Writing an Efficient Dockerfile

A production-grade AI application Dockerfile should follow layered build principles and fully leverage Docker's caching mechanism. Here are the key structural elements of a typical AI inference service Dockerfile:

  1. Separate dependency installation: Copy requirements.txt and install dependencies first, then copy business code. This way, code changes don't require reinstalling dependencies, significantly speeding up builds.
  2. Multi-stage builds: Complete model conversion and compilation in the build stage, and retain only the necessary runtime files in the final stage, reducing image size by over 50%.
  3. Run as non-root user: Create a dedicated user to run the application, following the principle of least privilege to enhance container security.
  4. Health check configuration: Configure application liveness detection through the HEALTHCHECK directive, enabling orchestration systems to perform automatic failure recovery.

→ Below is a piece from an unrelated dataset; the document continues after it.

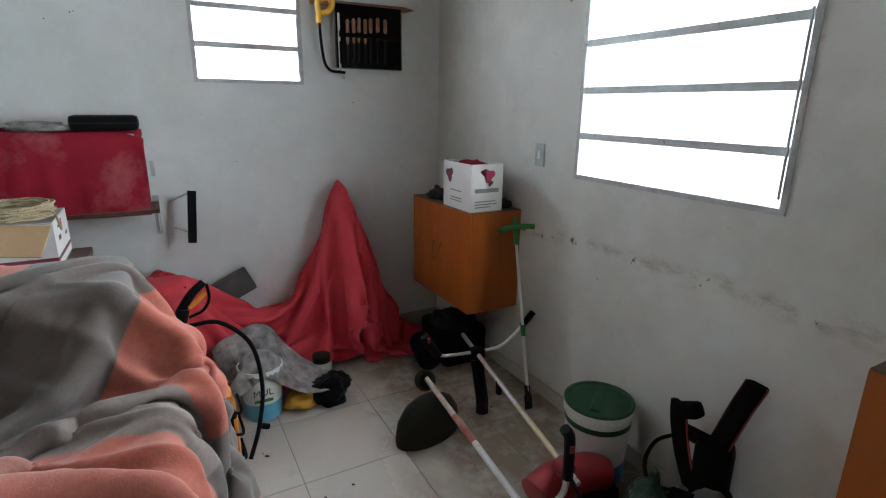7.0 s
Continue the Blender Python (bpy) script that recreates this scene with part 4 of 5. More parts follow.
for k in range(4):
    pts = []
    n = 60
    for i in range(n):
        a = i * 0.62 + k
        r = 0.115 + 0.02 * math.sin(i * 0.9 + k) + rng.uniform(-0.008, 0.008)
        pts.append((0.09 + r * math.cos(a), 8.53 + 1.15 * r * math.sin(a), cz1 - 0.005 + 0.012 * k + 0.012 * abs(math.sin(i * 0.37 + k)) + 0.01))
    part("strand", T(pts, 0.0045, 6, 3), M_ROPE, rp)
part("loose_end", T([(0.18, 8.45, cz1 + 0.03), (0.235, 8.42, cz1 + 0.03), (0.245, 8.44, cz1 - 0.03), (0.242, 8.48, cz1 - 0.05)], 0.0045, 6, 6), M_ROPE, rp)

sh = thing("bracket_shelf", (0.25, 9.05, 1.2), "small wooden shelf on grey steel brackets", "shelf")
part("board", B((-0.08, 8.93, 1.185), (0.60, YF, 1.205), 0.003), M_PLAT, sh)
for x in (0.05, 0.585):
    part("bracket", BM((x, YF - 0.004, 1.02), (x, YF - 0.004, 1.24), 0.03, 0.006, (0, 1, 0), 0.001), M_STEEL, sh)
    part("bracket_arm", BM((x, 8.95, 1.182), (x, YF, 1.182), 0.03, 0.005, (0, 0, 1), 0.001), M_STEEL, sh)
    part("bracket_strut", R((x, 9.0, 1.178), (x, YF - 0.01, 1.04), 0.006), M_STEEL, sh)
rb = carton("covered_carton", (-0.07, 8.96, 1.206), (0.53, YF - 0.02, 1.585), "white carton on bracket shelf, half covered in crimson cloth")
bm = drape(40, 40, 0.66, 0.62, lambda u, v: (-0.075 + u * 0.93, 8.93 + v * 0.4, 1.60 + 0.003 * math.sin(40 * u)) if v > 0.36 else (-0.075 + u * 0.93, 8.945, 1.60 - (0.36 - v)),
           (round_box((-0.08, 8.955, 1.1), (0.535, 9.19, 1.592), 0.008),), steps=60, its=6, seed=5)
cloth("crimson_cover", bm, M_CRIM, None, (0.25, 8.95, 1.6), "dusty crimson velvet cloth hung over a carton", "cloth", 0.005)
part("print_mark", B((0.5302, 8.99, 1.26), (0.531, 9.1, 1.30)), M_INK, rb)
cs = thing("black_case", (0.42, 9.0, 1.6), "long black padded case lying on the covered carton", "case")
part("shell", B((0.27, 8.95, 1.603), (0.56, 9.06, 1.675), 0.025), M_BLACKP, cs, smooth=40)
part("zip", B((0.275, 8.948, 1.636), (0.555, 9.062, 1.640), 0.001), M_DARKP, cs)
bm = flatten(lump(bmesh.new(), (0.15, 9.02, 1.615), (0.12, 0.06, 0.03), 9, 0.5, 4, 3), 1.600)
solo("plastic_bag", bm, M_RAG, (0.15, 9.02, 1.60), "dusty folded grey plastic bag on the covered carton", "bag", smooth=180)
br = thing("wall_bracket", (0.755, 9.1, 1.13), "dark steel bracket on white wall, arms mostly standing for its shadow", "bracket")
part("plate", BM((0.765, 9.085, 1.268), (0.738, 9.062, 0.978), 0.045, 0.012, (0, 1, 0), 0.002), M_BLACK, br)
# the upper arm follows a short strut; both mostly trace the bracket's shadow
part("arm", BM((0.755, 9.095, 1.258), (0.655, YF - 0.001, 1.20), 0.022, 0.008, (0, 0, 1), 0.001), M_STEEL, br)
part("arm", BM((0.735, 9.085, 1.035), (0.665, YF - 0.001, 1.05), 0.018, 0.008, (0, 0, 1), 0.001), M_STEEL, br)

# ---- red cloth over something tall ----
hid = thing("exercise_machine", (1.1, 9.0, F), "dark machine with an upright post hidden under red cloth", "machine")
part("post", R((1.60, 9.07, F), (1.60, 9.06, 1.17), 0.025), M_BLACKP, hid)
part("bar", R((0.55, 9.0, F + 0.2), (1.6, 9.07, F + 0.16), 0.04), M_BLACKP, hid)
part("rear_block", B((0.42, 8.78, F), (0.68, 9.0, 0.82), 0.03), M_BLACKP, hid)
LINE = [Vector(p) for p in ((0.36, 0, 0.20), (0.40, 0, 0.84), (0.70, 0, 0.86), (1.08, 0, 0.66), (1.40, 0, 0.78), (1.60, 0, 1.30), (1.72, 0, 0.75), (2.08, 0, 0.2))]
ARC = [0.0]
for a, b in zip(LINE, LINE[1:]):
    ARC.append(ARC[-1] + (b - a).length)


def along(u):
    for k in range(len(LINE) - 1):
        if u <= ARC[k + 1] or k == len(LINE) - 2:
            return LINE[k].lerp(LINE[k + 1], (u - ARC[k]) / (ARC[k + 1] - ARC[k]))


def red_lie(u, v):
    p = along(u / 1.12)
    fall = max(0.0, v - 0.12)
    w = 0.035 * math.sin(15 * u + 4 * v) + 0.022 * math.sin(33 * u - 6 * v)
    return p.x, 9.13 - min(v, 0.12) - fall * 0.36 - w * min(1, 3 * v), max(F + 0.008, p.z - fall * 0.86)


RW, RH, RN, RK = ARC[-1] * 1.12, 1.05, 128, 54
ip = round(ARC[5] / ARC[-1] * (RN - 1))
ih = round((ARC[1] + 0.15) / ARC[-1] * (RN - 1))
bm = drape(RN, RK, RW, RH, red_lie,
           (capsule((1.58, 9.02, 0.2), (1.60, 9.07, 1.23), 0.24, 0.05), capsule((1.42, 8.99, 0.2), (1.59, 9.07, 1.1), 0.17, 0.05), capsule((1.80, 8.99, 0.2), (1.61, 9.07, 1.1), 0.16, 0.05), round_box((0.40, 8.76, 0.1), (0.70, 9.02, 0.83), 0.05),
            capsule((0.6, 9.0, 0.50), (1.6, 9.07, 0.40), 0.07), capsule((1.6, 9.0, 0.2), (1.3, 8.86, 0.2), 0.12)),
           pins=[(ip, 1), (ip, 2), (ip + 1, 2), (ip - 1, 2), (ih, 3), (0, 0), (RN - 1, 0)], steps=60, its=12, seed=9, grip=0.9, bend=0.012)
cloth("red_cloth", bm, M_REDCLOTH, None, (1.1, 8.95, F), "plain red cotton cloth draped over a tall object", "cloth", 0.004)
solo("foam_block", B((-0.11, -0.04, -0.07), (0.11, 0.04, 0.07), 0.012, Matrix.Translation((0.935, 9.11, 0.672)) @ Matrix.Rotation(radians(-25), 4, 'Y')), M_CUSH, (0.945, 9.11, 0.63), "grey foam cushion wedged behind the red cloth", "cushion")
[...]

GPU Support and NVIDIA Container Toolkit

To allow Docker containers to access the host machine's GPU, you need to install the NVIDIA Container Toolkit. Once installed, GPU resources can be passed through to the container by adding the --gpus all parameter at runtime. It's worth noting that the CUDA version inside the container must be compatible with the host driver version, and developers should consult NVIDIA's compatibility matrix in advance.

For multi-GPU environments, you can also specify particular devices through the --gpus parameter, for example using device=0,1 to allocate specific GPU cards for fine-grained resource management.

Deep Analysis: Image Optimization and Deployment Strategies

Key Techniques for Image Size Reduction

Docker images for AI applications are often massive, easily reaching several GB or even exceeding 10GB. The following strategies can effectively control image size:

  • Clean cache files: Delete pip cache and apt cache after installing dependencies — a single operation can save hundreds of MB of space
  • Use .dockerignore: Exclude datasets, logs, .git, and other irrelevant files to prevent unnecessary files from entering the build context
  • External model storage: Store large model files in external storage (such as object storage or mounted volumes) rather than packaging them directly into the image
  • Streamline Python dependencies: Install only the minimum dependency set required for inference, avoiding training-specific libraries in production images

Orchestration and Scaling Solutions

Single-container deployment is suitable for development and testing, but production environments typically require more robust orchestration solutions. Docker Compose is suitable for small to medium-scale deployments, making it easy to define relationships between AI services and their dependent components (such as Redis cache and message queues). For large-scale production environments, Kubernetes combined with GPU scheduling plugins is a more mature choice, supporting auto-scaling and rolling updates.

Security and Monitoring

Production-grade AI container deployment also requires attention to security and observability. It is recommended to regularly scan images for vulnerabilities, run containers with read-only file systems, and monitor key metrics such as GPU utilization, inference latency, and memory usage through tools like Prometheus. For logging, it is recommended to output container logs to standard output and have them collected and processed by a centralized logging system.

As the complexity of AI applications continues to increase, containerized deployment technology is also constantly evolving. WebAssembly (Wasm), as an emerging lightweight container alternative, has begun to show promise in edge AI inference scenarios. Meanwhile, the rise of cloud-native services such as Serverless GPU is further lowering the deployment barrier for AI applications, allowing developers to focus more on models and business logic.

It is foreseeable that AI application deployment will become increasingly standardized and automated in the future. Mastering Docker containerized deployment skills is not only a practical necessity today but also an essential foundation for entering the cloud-native AI era. Whether for individual developers or enterprise teams, establishing standardized containerized deployment workflows early will provide a competitive advantage in the race to bring AI applications to production.